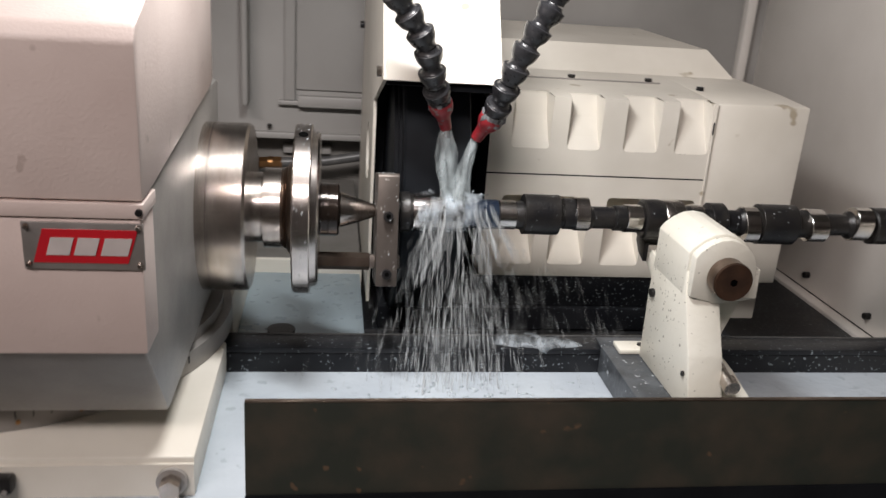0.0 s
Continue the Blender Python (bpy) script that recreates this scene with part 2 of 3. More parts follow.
# enclosure of the machine
enclosure = thing("machine_enclosure", "cream sheet metal enclosure round the grinding machine", "machine enclosure")
enclosure["kind"] = "structure"
part("back_panel", box(B(), -1.0, 1.4, 0.80, 0.82, 0.966, 2.2), WALL, enclosure)
part("lower_back_panel", box(B(), -1.0, 1.4, 0.84, 0.86, 0.6, 0.966), FLOORGREY, enclosure)
part("left_panel", box(B(), -1.02, -1.0, -0.45, 0.82, 0.6, 2.2), WALL, enclosure)
part("right_panel", box(B(), 1.4, 1.42, -0.45, 0.82, 0.6, 2.2), WALL, enclosure)
# unseen roof and header, added to keep the workshop lamp off the back wall
part("unseen_roof_panel", box(B(), -1.02, 1.42, -0.45, 0.82, 2.2, 2.22), WALL, enclosure)
part("unseen_lamp_block", box(B(), -1.02, 1.42, -0.47, -0.4505, 2.0, 2.22), WALL, enclosure)
part("door_frame_upright", box(B(), -0.147, -0.125, 0.785, 0.80, 1.043, 2.0, 0.003), WALL, enclosure)
part("door_leaf", box(B(), -0.1245, 0.2, 0.794, 0.7998, 1.064, 2.0, 0.003), WALL, enclosure)
part("door_frame_foot", box(B(), -0.158, -0.1, 0.785, 0.80, 1.033, 1.0428, 0.003), WALL, enclosure)
part("door_rail", box(B(), -0.118, 0.2, 0.778, 0.80, 1.031, 1.054, 0.003), WALL, enclosure)
part("sill_strip", box(B(), -0.6, 0.3, 0.784, 0.80, 0.964, 0.977, 0.003), WALL, enclosure)
for x in (-0.176, 0.06, -0.45):
    part("screw", rod(B(), (x, 0.802, 0.987), (x, 0.793, 0.987), 0.005, seg=12), BLACKIRON, enclosure)
part("upright_strip", box(B(), -0.226, -0.214, 0.74, 0.80, 1.036, 2.0, 0.004), WALL, enclosure)

side = thing("side_guard", "cream sheet metal side guard with bolted lip", "machine guard")
side["kind"] = "structure"
part("panel", box(B(), 0.853, 0.861, 0.195, 0.80, 0.786, 2.1, 0.002), SIDELIT, side)
part("bottom_lip", box(B(), 0.828, 0.8528, 0.195, 0.80, 0.7765, 0.7855, 0.002), SIDELIT, side)
for y in (0.26, 0.45, 0.65):
    part("bolt", rod(B(), (0.853, y, 0.815), (0.843, y, 0.815), 0.006, seg=12), BLACKIRON, side)
part("bolt", rod(B(), (0.854, 0.213, 1.082), (0.846, 0.213, 1.082), 0.006, seg=12), BLACKIRON, side)
part("bolt", rod(B(), (0.854, 0.213, 1.30), (0.846, 0.213, 1.30), 0.006, seg=12), BLACKIRON, side)
part("corner_post", box(B(), 0.80, 0.82, 0.775, 0.7995, 0.9, 2.1, 0.004), SIDELIT, side)

# machine bed and coolant
bed = thing("machine_bed", "dark machine bed under the coolant tray", "machine bed")
part("bed_body", box(B(), -0.9, 1.35, -0.345, 0.838, 0.25, BED), GUARDGREEN, bed)
part("plinth", box(B(), -0.85, 1.3, -0.3, 0.8, 0.0, 0.25), BLACK, bed)
single("coolant_pool", box(B(), -0.40, 0.95, -0.331, -0.0415, BED + 0.0005, 0.869), COOLANT, "milky blue-grey coolant standing in the tray", "coolant", "structure", 0)
rail = thing("way_rail", "black wet way rail along the coolant tray", "machine way")
part("rail_body", box(B(), -0.40, 0.97, -0.041, -0.006, BED + 0.0005, 0.8928, 0.001), WAYBLACK, rail)
part("rail_cap", box(B(), -0.40, 0.97, -0.0418, -0.0053, 0.8932, 0.9005, 0.0015), WAYBLACK, rail)
# added strip whose grey stands for the gleam along the rail's edge
part("rail_gleam", box(B(), -0.40, 0.97, -0.0052, -0.0042, 0.886, 0.9015, 0.0003), PIPEGREY, rail, "thin grey strip painted as the rail edge's gleam")
strip = single("splash_strip", box(B(), -0.114, 1.3, -0.337, -0.333, BED - 0.1, 1.0, 0.001), GUARDGREEN, "dark green sheet metal splash strip with worn edge", "splash guard")
part("lower_edge", box(B(), -0.114, 1.3, -0.340, -0.3375, BED - 0.1, 0.916), BLACK, strip)
part("worn_lip", box(B(), -0.1135, 1.3, -0.3372, -0.3328, 1.0002, 1.0012), BRONZED, strip, "worn bare top edge")

tray = thing("chip_tray", "grey sloping sheet metal tray behind the work", "chip tray")
part("wet_sheet", box(B(), -0.165, -0.003, -0.0055, 0.287, BED + 0.0005, 0.864), TRAYBLUE, tray, "wet blue-grey sheet")
part("drain_cover", rod(B(), (-0.110, 0.08, 0.864), (-0.110, 0.08, 0.867), 0.018), BLACKIRON, tray, "dark round drain cover")
part("step", box(B(), -0.9, 0.0, 0.2875, 0.297, BED + 0.0005, 0.885), CREAM, tray)
part("rear_sheet", box(B(), -0.9, 0.0, 0.2975, 0.838, BED + 0.0005, 0.868), FLOORGREY, tray)
part("side_web", box(B(), -0.245, -0.1655, 0.03, 0.287, BED + 0.0005, 0.93), CREAM, tray)

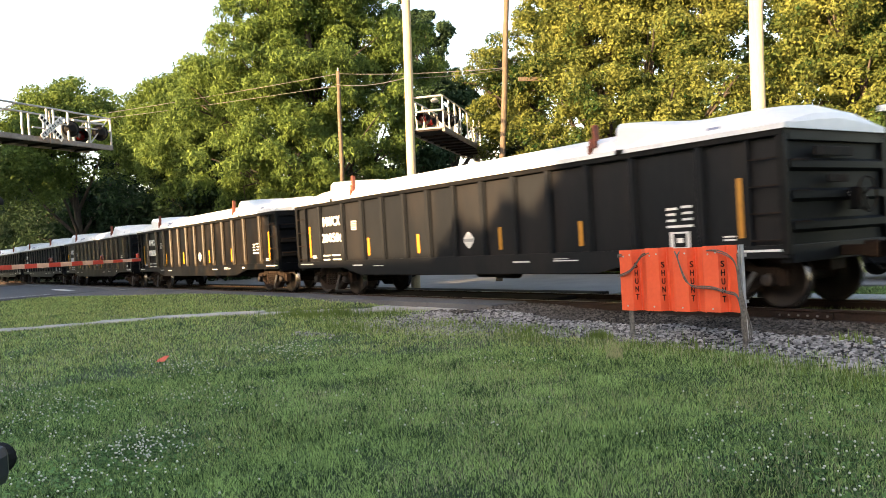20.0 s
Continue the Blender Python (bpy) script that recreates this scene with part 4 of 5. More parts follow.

────────────────────

▸ Do this
Can the entries above be repeated exactly, without their pictures?

▸ Task answer
0.0 s
Continue the Blender Python (bpy) script that recreates this scene with part 2 of 3. More parts follow.
# enclosure of the machine
enclosure = thing("machine_enclosure", "cream sheet metal enclosure round the grinding machine", "machine enclosure")
enclosure["kind"] = "structure"
part("back_panel", box(B(), -1.0, 1.4, 0.80, 0.82, 0.966, 2.2), WALL, enclosure)
part("lower_back_panel", box(B(), -1.0, 1.4, 0.84, 0.86, 0.6, 0.966), FLOORGREY, enclosure)
part("left_panel", box(B(), -1.02, -1.0, -0.45, 0.82, 0.6, 2.2), WALL, enclosure)
part("right_panel", box(B(), 1.4, 1.42, -0.45, 0.82, 0.6, 2.2), WALL, enclosure)
# unseen roof and header, added to keep the workshop lamp off the back wall
part("unseen_roof_panel", box(B(), -1.02, 1.42, -0.45, 0.82, 2.2, 2.22), WALL, enclosure)
part("unseen_lamp_block", box(B(), -1.02, 1.42, -0.47, -0.4505, 2.0, 2.22), WALL, enclosure)
part("door_frame_upright", box(B(), -0.147, -0.125, 0.785, 0.80, 1.043, 2.0, 0.003), WALL, enclosure)
part("door_leaf", box(B(), -0.1245, 0.2, 0.794, 0.7998, 1.064, 2.0, 0.003), WALL, enclosure)
part("door_frame_foot", box(B(), -0.158, -0.1, 0.785, 0.80, 1.033, 1.0428, 0.003), WALL, enclosure)
part("door_rail", box(B(), -0.118, 0.2, 0.778, 0.80, 1.031, 1.054, 0.003), WALL, enclosure)
part("sill_strip", box(B(), -0.6, 0.3, 0.784, 0.80, 0.964, 0.977, 0.003), WALL, enclosure)
for x in (-0.176, 0.06, -0.45):
    part("screw", rod(B(), (x, 0.802, 0.987), (x, 0.793, 0.987), 0.005, seg=12), BLACKIRON, enclosure)
part("upright_strip", box(B(), -0.226, -0.214, 0.74, 0.80, 1.036, 2.0, 0.004), WALL, enclosure)

side = thing("side_guard", "cream sheet metal side guard with bolted lip", "machine guard")
side["kind"] = "structure"
part("panel", box(B(), 0.853, 0.861, 0.195, 0.80, 0.786, 2.1, 0.002), SIDELIT, side)
part("bottom_lip", box(B(), 0.828, 0.8528, 0.195, 0.80, 0.7765, 0.7855, 0.002), SIDELIT, side)
for y in (0.26, 0.45, 0.65):
    part("bolt", rod(B(), (0.853, y, 0.815), (0.843, y, 0.815), 0.006, seg=12), BLACKIRON, side)
part("bolt", rod(B(), (0.854, 0.213, 1.082), (0.846, 0.213, 1.082), 0.006, seg=12), BLACKIRON, side)
part("bolt", rod(B(), (0.854, 0.213, 1.30), (0.846, 0.213, 1.30), 0.006, seg=12), BLACKIRON, side)
part("corner_post", box(B(), 0.80, 0.82, 0.775, 0.7995, 0.9, 2.1, 0.004), SIDELIT, side)

# machine bed and coolant
bed = thing("machine_bed", "dark machine bed under the coolant tray", "machine bed")
part("bed_body", box(B(), -0.9, 1.35, -0.345, 0.838, 0.25, BED), GUARDGREEN, bed)
part("plinth", box(B(), -0.85, 1.3, -0.3, 0.8, 0.0, 0.25), BLACK, bed)
single("coolant_pool", box(B(), -0.40, 0.95, -0.331, -0.0415, BED + 0.0005, 0.869), COOLANT, "milky blue-grey coolant standing in the tray", "coolant", "structure", 0)
rail = thing("way_rail", "black wet way rail along the coolant tray", "machine way")
part("rail_body", box(B(), -0.40, 0.97, -0.041, -0.006, BED + 0.0005, 0.8928, 0.001), WAYBLACK, rail)
part("rail_cap", box(B(), -0.40, 0.97, -0.0418, -0.0053, 0.8932, 0.9005, 0.0015), WAYBLACK, rail)
# added strip whose grey stands for the gleam along the rail's edge
part("rail_gleam", box(B(), -0.40, 0.97, -0.0052, -0.0042, 0.886, 0.9015, 0.0003), PIPEGREY, rail, "thin grey strip painted as the rail edge's gleam")
strip = single("splash_strip", box(B(), -0.114, 1.3, -0.337, -0.333, BED - 0.1, 1.0, 0.001), GUARDGREEN, "dark green sheet metal splash strip with worn edge", "splash guard")
part("lower_edge", box(B(), -0.114, 1.3, -0.340, -0.3375, BED - 0.1, 0.916), BLACK, strip)
part("worn_lip", box(B(), -0.1135, 1.3, -0.3372, -0.3328, 1.0002, 1.0012), BRONZED, strip, "worn bare top edge")

tray = thing("chip_tray", "grey sloping sheet metal tray behind the work", "chip tray")
part("wet_sheet", box(B(), -0.165, -0.003, -0.0055, 0.287, BED + 0.0005, 0.864), TRAYBLUE, tray, "wet blue-grey sheet")
part("drain_cover", rod(B(), (-0.110, 0.08, 0.864), (-0.110, 0.08, 0.867), 0.018), BLACKIRON, tray, "dark round drain cover")
part("step", box(B(), -0.9, 0.0, 0.2875, 0.297, BED + 0.0005, 0.885), CREAM, tray)
part("rear_sheet", box(B(), -0.9, 0.0, 0.2975, 0.838, BED + 0.0005, 0.868), FLOORGREY, tray)
part("side_web", box(B(), -0.245, -0.1655, 0.03, 0.287, BED + 0.0005, 0.93), CREAM, tray)

20.0 s
Continue the Blender Python (bpy) script that recreates this scene with part 4 of 5. More parts follow.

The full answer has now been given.